L’Italia è profondamente razzista, i rom sono meglio di voi: ma chi volete rieducare?

L'Italia razzista
I rom sono abituati a tutto questo. Hanno imparato a sopravvivere. Non so se questa società, invece, sopravviverà alla sua malattia.

Caro Direttore, ho letto il suo editoriale sui bambini rom che hanno rubato una macchina e hanno investito e ucciso una signora. Ho sentito la sua sincera indignazione. È raro, rarissimo, trovare una voce che affronti questa vicenda con uno sguardo diverso: non solo onesto e privo di strumentalizzazioni, ma anche corretto storicamente, politicamente e umanamente. Per questo le scrivo: forse anche per consolarla. Dopo vent’anni di attivismo, più culturale che politico, mi sono quasi rassegnata: il ruolo dei rom è stato, è e temo sarà sempre quello del capro espiatorio eterno. È come essere uno di quei ragnetti minuscoli, innocui, che al massimo possono pungere per difesa provocando un bruciore passeggero, ma che suscitano terrore, disgusto e, spesso, un accanimento violento e sproporzionato. Negli ultimi vent’anni ho visto decine di casi come questo. E ogni volta è lo stesso rito: un sacrificio pubblico in cui la rabbia di una società frustrata si sfoga contro chi non ha la forza di rispondere con la stessa violenza.
Avevo promesso a me stessa di non reagire più. Non volevo essere parte di questo spettacolo barbaro, di questo rito collettivo di lapidazione, messo in scena solo per “lavarsi la coscienza” in nome di una par condicio cinica: abbiamo sentito anche i rom. Ma, come sempre, l’emotività ha prevalso. Questa mattina sono stata ospite in una trasmissione. Come da copione, qualcuno ha parlato di “attitudine dei rom a delinquere”. Nessuno si scandalizzava: al massimo, un timido “bisogna educarli”. Poi mi hanno chiesto: ma davvero i bambini rom sono educabili? Mi è sembrato di leggere un documento tedesco degli anni ’30. Educabili? Io dico: i bambini rom sono fin troppo bravi, e ancora più bravi sono i loro genitori, che non insegnano a odiare chi li perseguita, nonostante lo stigma e la violenza che li colpiscono dalla nascita. Al massimo, diventano piccoli ladruncoli: e non perché sia “nella loro natura”, ma perché è l’unico modo di sopravvivere che hanno visto intorno a sé. Per molti, questo sarà un fatto di cronaca di cui tra pochi giorni non si parlerà più – un po’ di più, forse, solo perché è agosto. Per me e per tanti altri, invece, è un trauma che si riapre, un’altra cicatrice.
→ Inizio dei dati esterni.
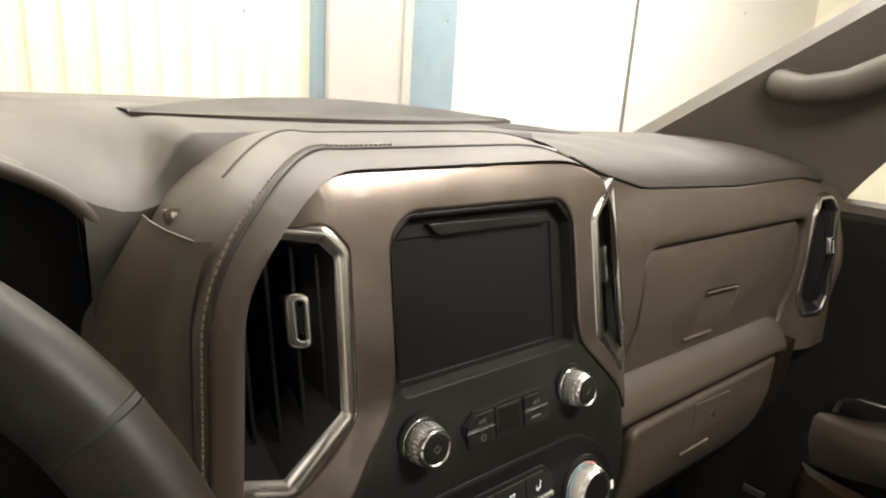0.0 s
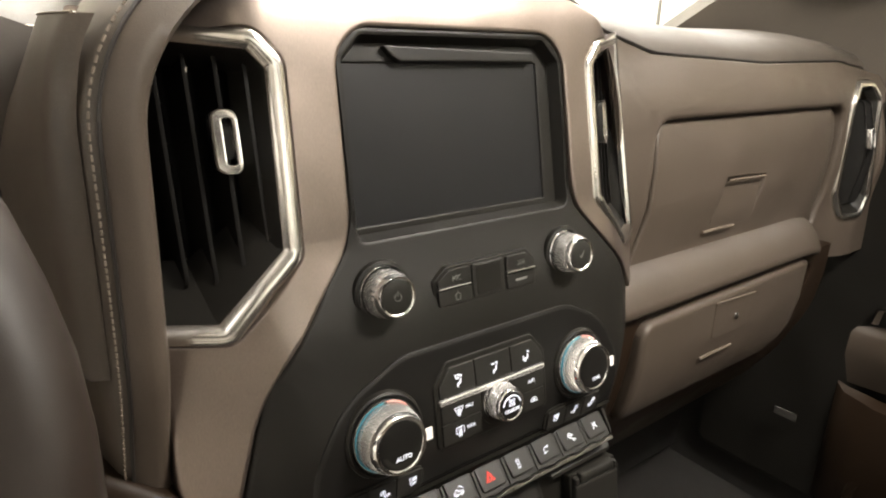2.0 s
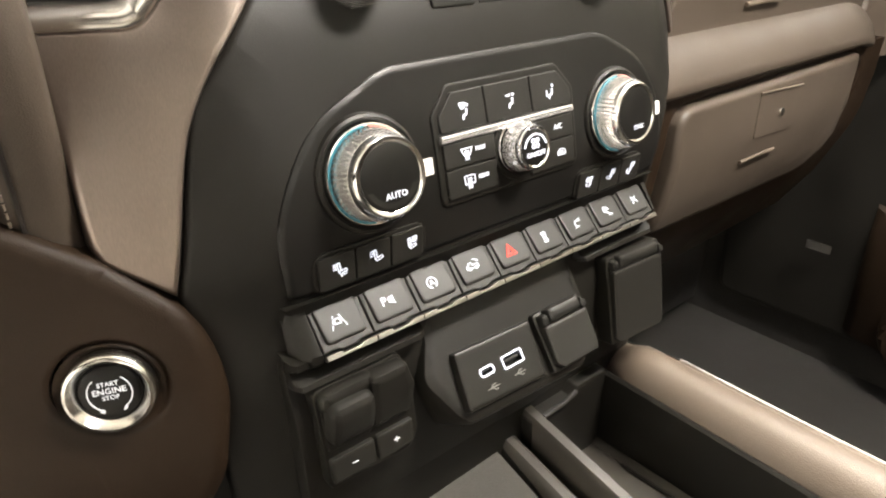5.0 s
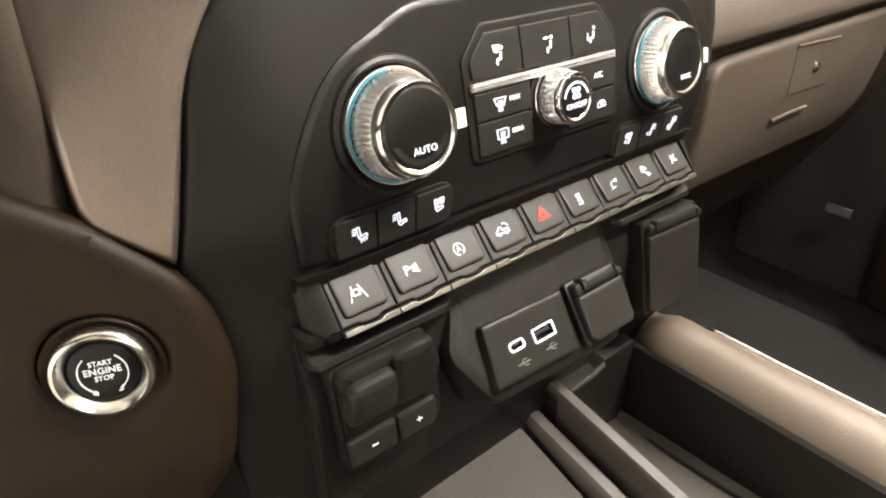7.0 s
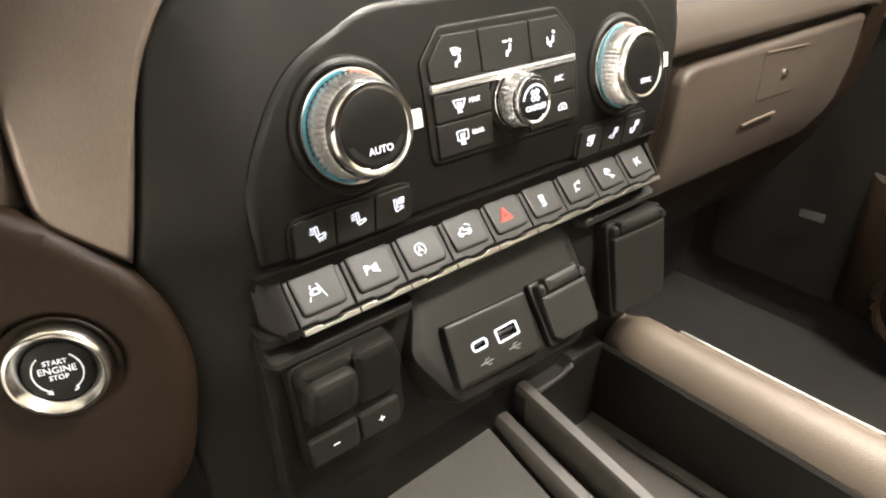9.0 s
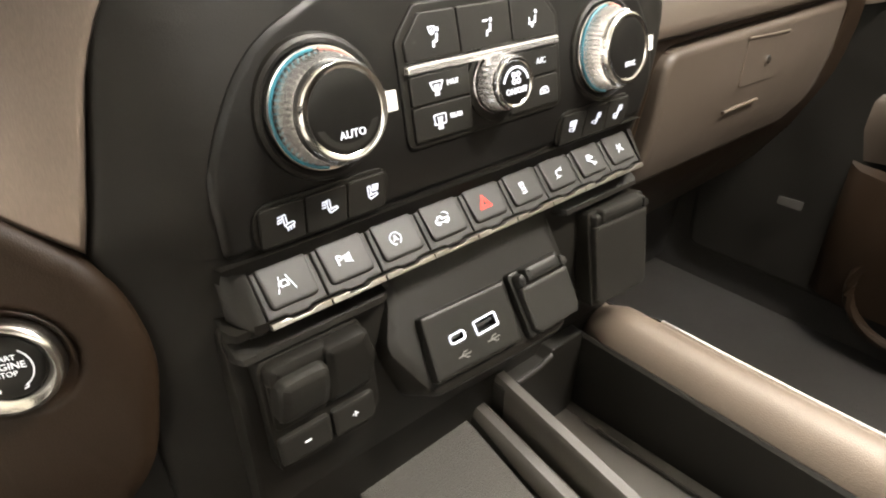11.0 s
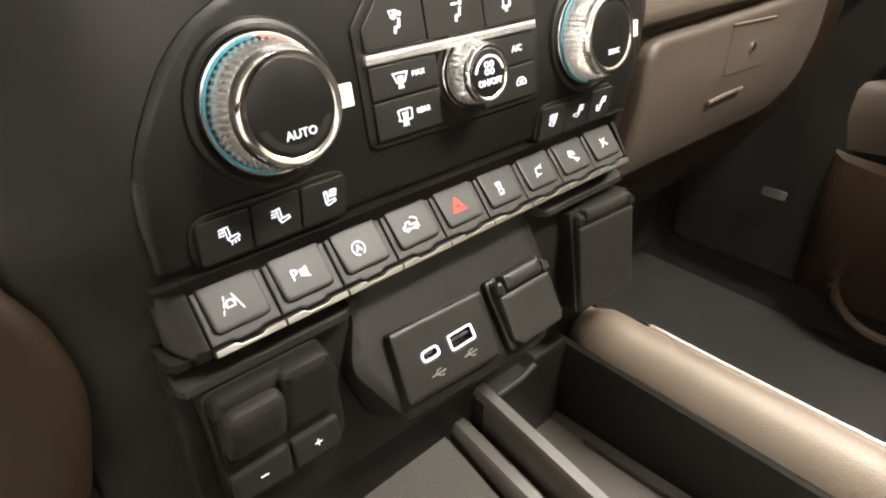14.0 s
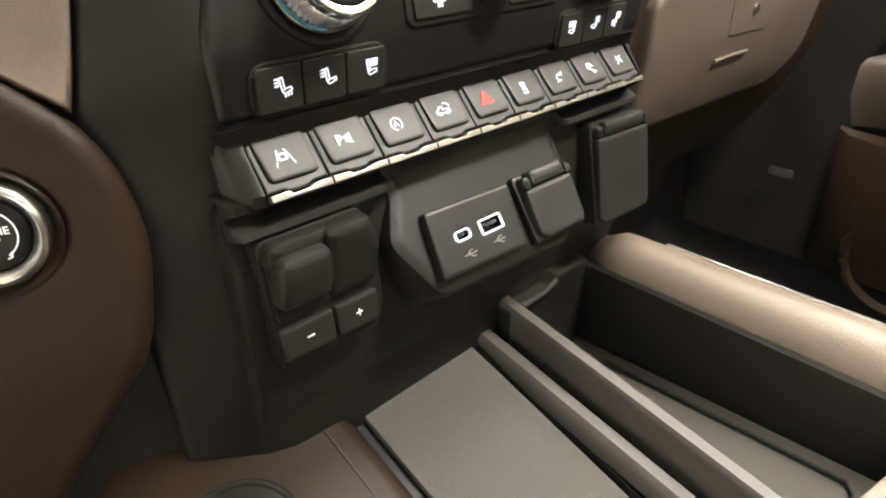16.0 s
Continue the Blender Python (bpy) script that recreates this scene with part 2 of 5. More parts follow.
def words(text, size, cu=0.0, cv=0.0, w=0.0004, into=None):
    """Letters in the built-in font, centred."""
    curve = bpy.data.curves.new("legend", "FONT")
    curve.body, curve.size, curve.align_x, curve.align_y, curve.extrude, curve.resolution_u = text, size, "CENTER", "CENTER", w / 2, 2
    ob = new("legend", curve)
    dep = bpy.context.evaluated_depsgraph_get()
    me = bpy.data.meshes.new_from_object(ob.evaluated_get(dep))
    into = into if into is not None else bmesh.new()
    old = len(into.verts)
    into.from_mesh(me)
    into.verts.ensure_lookup_table()
    for v in into.verts[old:]:
        v.co.x, v.co.y, v.co.z = v.co.x + cu, v.co.y + cv, v.co.z + w / 2
    bpy.data.objects.remove(ob), bpy.data.curves.remove(curve), bpy.data.meshes.remove(me)
    return into


def box(u0, v0, w0, u1, v1, w1, into=None):
    into = into if into is not None else bmesh.new()
    return loft([[(u0, v0, w), (u1, v0, w), (u1, v1, w), (u0, v1, w)] for w in (w0, w1)], True, into, True)


def tube(path, rad, n=8, into=None, closed=False, flat=1.0):
    """A cord along a polyline of places."""
    rings, path = [], [Vector(p) for p in path]
    for i, p in enumerate(path):
        a = path[i - 1] if i or closed else p
        b = path[(i + 1) % len(path)] if i < len(path) - 1 or closed else p
        d = (b - a).normalized()
        side = d.cross(Vector((0.05, 0.1, 1))).normalized()
        up = side.cross(d).normalized()
        rings.append([p + side * rad * math.cos(2 * math.pi * k / n) + up * rad * flat * math.sin(2 * math.pi * k / n) for k in range(n)])
    if closed:
        rings.append(rings[0])
    return loft(rings, True, into, not closed)


def smooth(a, b, x):
    s = min(1.0, max(0.0, (x - a) / (b - a)))
    return s * s * (3 - 2 * s)


def lerp(a, b, s):
    return a + (b - a) * s


def along(table, x):
    """Between the rows of a short table."""
    for (x0, y0), (x1, y1) in zip(table, table[1:]):
        if x <= x1:
            return lerp(y0, y1, max(0.0, (x - x0) / (x1 - x0)))
    return table[-1][1]


def plane(origin, normal, up=(0, 0, 1)):
    """A layer of u to the right, v up and w out, at a tilted face."""
    n = Vector(normal).normalized()
    u = Vector(up).cross(n).normalized()
    v = n.cross(u)
    o = Vector(origin)
    return lambda a, b, c: o + u * a + v * b + n * c


# the face of the centre stack: nearly flat, leaning forward, its flanks swept back
STACK_X = -0.007
FACE = [(0.46, -0.010), (0.56, -0.006), (0.595, -0.010), (0.632, -0.004), (0.690, 0.010), (0.714, 0.020), (0.737, 0.029), (0.86, 0.053), (0.92, 0.064)]


def face_y(x, z):
    d = abs(x - STACK_X) - 0.142
    y = (along(FACE, z - 0.006) + along(FACE, z) + along(FACE, z + 0.006)) / 3
    return y + (0.6 * d if d > 0.012 else 0.6 * max(0.0, d + 0.012) ** 2 / 0.048 if d > -0.012 else 0.0)


def on_face(u, v, w):
    return (u, face_y(u, v) - 0.985 * w, v + 0.17 * w)


def face_frame(x, z, w=0.0):
    """A flat layer on the stack's face round one place."""
    return plane(on_face(x, z, w), (0, -0.985, 0.17))


# ---- the service bay outside ----
def slab(name, x0, y0, z0, x1, y1, z1, mat, label, category, kind="structure"):
    return single(name, box(x0, y0, z0, x1, y1, z1), mat, label, category, kind=kind)


slab("ground", -7, -6, -0.80, 9, 8, -0.75, CONCRETE, "grey concrete floor of the service bay", "floor")
slab("wall_north_bay", -6, 3.06, -0.75, 8, 3.2, 4.0, WALL, "white painted wall panels of the service bay", "wall")
slab("wall_west_bay", -6.1, -5, -0.75, -6, 3.2, 4.0, WALL, "white painted wall of the service bay", "wall")
slab("wall_east_bay", 8, -5, -0.75, 8.1, 3.2, 4.0, CREAM, "cream sheet wall of the service bay", "wall")
slab("wall_south_bay", -6, -5.1, -0.75, 8, -5, 4.0, WALL, "white painted wall of the service bay", "wall")
slab("ceiling_bay", -6, -5, 4.0, 8, 3.2, 4.1, WALL, "white ceiling of the service bay", "ceiling")
sheet = bmesh.new()
prof = []
for i in range(30):
    x = -2.6 + i * 0.135
    prof += [(x, 3.03), (x + 0.045, 3.03), (x + 0.06, 3.012), (x + 0.12, 3.012)]
loft([[(x, y, z) for x, y in prof] for z in (-0.75, 3.6)], False, sheet)
single("wall_cladding", sheet, CREAM, "cream corrugated steel wall cladding of the bay", "wall", kind="structure", sharp=20)
slab("door_jamb_post", 1.42, 2.90, -0.75, 1.90, 3.055, 4.0, POST, "pale grey steel post beside the bay door", "post")
slab("door_jamb_edge", 1.904, 2.88, -0.75, 1.96, 3.05, 4.0, POST, "dark edge strip of the bay door frame", "trim")
slab("door_jamb_blue", 1.964, 2.93, -0.75, 2.34, 3.052, 4.0, BLUE_POST, "blue grey painted jamb of the bay door", "post")
slab("trim_blue_strip", 1.36, 2.96, -0.75, 1.416, 3.03, 4.0, BLUE_POST, "narrow blue strip beside the steel post", "trim")
slab("trim_panel_joint", 4.395, 3.045, -0.75, 4.425, 3.057, 4.0, DARK_LINE, "thin dark vertical joint between wall panels", "trim")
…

Perché è sempre lo stesso copione: se dodicenni italiani sparano o stuprano in gruppo una coetanea, si parla di violenza giovanile, di disagio, di famiglie fragili. Se a compiere un reato sono ragazzini rom, si chiede di radere al suolo i campi, di togliere i figli alle famiglie, di parlare di una “attitudine a delinquere” inscritta nel sangue. Per me di tutti questi problemi si dovrebbe parlare quando non succedono fatti del genere, quando tutto è tranquillo e quando si ha la serenità e la serietà di affrontare problemi complessi e delicati in modo profondo. Ma non è realistico aspettarsi la responsabilità e la serietà da questa nostra classe politica. È lì che si vede quanto questo Paese sia profondamente razzista – consapevolmente o inconsapevolmente, ma razzista. E non basta essere razzisti nel quotidiano – sputare sui rom al supermercato, cacciarli dai bar, fare leggi speciali per segregarli. No: bisogna anche esporli alla gogna, lapidarli pubblicamente, per “risanare” e “riequilibrare” una società malata che non sa più dove andare.
Caro Direttore, i rom sono perseguitati da mille anni. Hanno subito, come lei ha ricordato, un genocidio pari alla Shoah – ma che non si è concluso nel 1945. Fino agli anni ’80, in Europa, si toglievano ancora figli alle famiglie rom, si sterilizzavano le donne, si curava il cosiddetto “gene nomade” con l’elettroshock. I rom sono abituati a tutto questo. Hanno imparato a sopravvivere. Non so se questa società, invece, sopravviverà alla sua malattia.